- Prompt: Faithfully return all lines, omitting every embedded picture.

◆ ◆ ◆ ◆ ◆ ◆ ◆

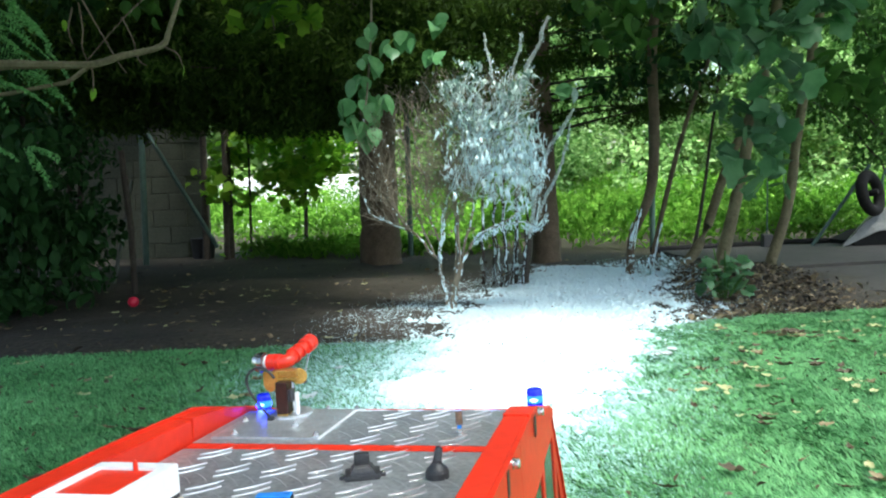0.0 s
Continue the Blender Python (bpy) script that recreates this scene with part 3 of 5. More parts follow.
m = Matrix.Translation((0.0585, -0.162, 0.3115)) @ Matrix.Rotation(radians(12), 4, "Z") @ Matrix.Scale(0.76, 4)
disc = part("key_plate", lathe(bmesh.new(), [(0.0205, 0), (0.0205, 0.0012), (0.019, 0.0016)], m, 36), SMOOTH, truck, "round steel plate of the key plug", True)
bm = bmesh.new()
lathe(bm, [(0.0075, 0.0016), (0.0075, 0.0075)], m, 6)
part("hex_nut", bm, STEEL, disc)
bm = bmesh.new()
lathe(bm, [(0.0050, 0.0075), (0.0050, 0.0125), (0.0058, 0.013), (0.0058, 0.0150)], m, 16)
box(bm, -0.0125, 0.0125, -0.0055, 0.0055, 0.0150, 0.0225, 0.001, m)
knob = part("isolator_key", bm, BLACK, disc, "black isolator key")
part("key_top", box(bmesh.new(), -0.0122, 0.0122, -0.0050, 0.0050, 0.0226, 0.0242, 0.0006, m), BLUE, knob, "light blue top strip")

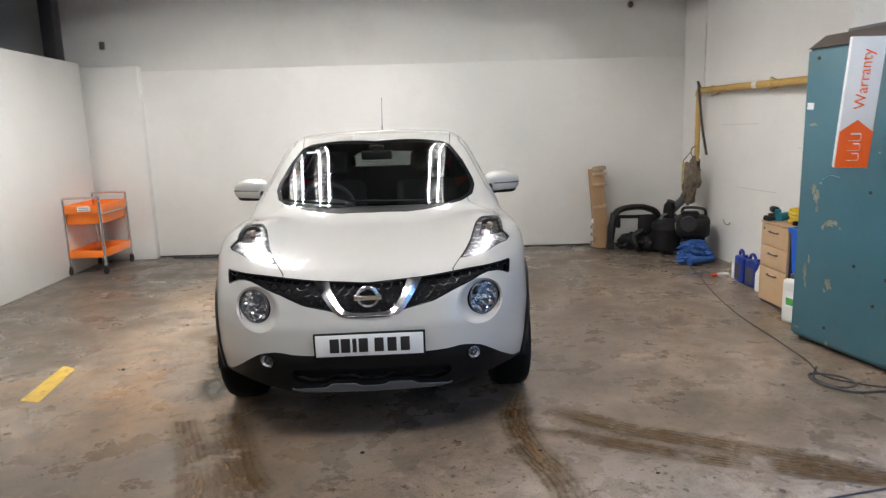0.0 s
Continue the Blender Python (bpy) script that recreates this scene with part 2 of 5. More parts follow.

◆ ◆ ◆ ◆ ◆ ◆ ◆

- Final result:
0.0 s
Continue the Blender Python (bpy) script that recreates this scene with part 3 of 5. More parts follow.
m = Matrix.Translation((0.0585, -0.162, 0.3115)) @ Matrix.Rotation(radians(12), 4, "Z") @ Matrix.Scale(0.76, 4)
disc = part("key_plate", lathe(bmesh.new(), [(0.0205, 0), (0.0205, 0.0012), (0.019, 0.0016)], m, 36), SMOOTH, truck, "round steel plate of the key plug", True)
bm = bmesh.new()
lathe(bm, [(0.0075, 0.0016), (0.0075, 0.0075)], m, 6)
part("hex_nut", bm, STEEL, disc)
bm = bmesh.new()
lathe(bm, [(0.0050, 0.0075), (0.0050, 0.0125), (0.0058, 0.013), (0.0058, 0.0150)], m, 16)
box(bm, -0.0125, 0.0125, -0.0055, 0.0055, 0.0150, 0.0225, 0.001, m)
knob = part("isolator_key", bm, BLACK, disc, "black isolator key")
part("key_top", box(bmesh.new(), -0.0122, 0.0122, -0.0050, 0.0050, 0.0226, 0.0242, 0.0006, m), BLUE, knob, "light blue top strip")

0.0 s
Continue the Blender Python (bpy) script that recreates this scene with part 2 of 5. More parts follow.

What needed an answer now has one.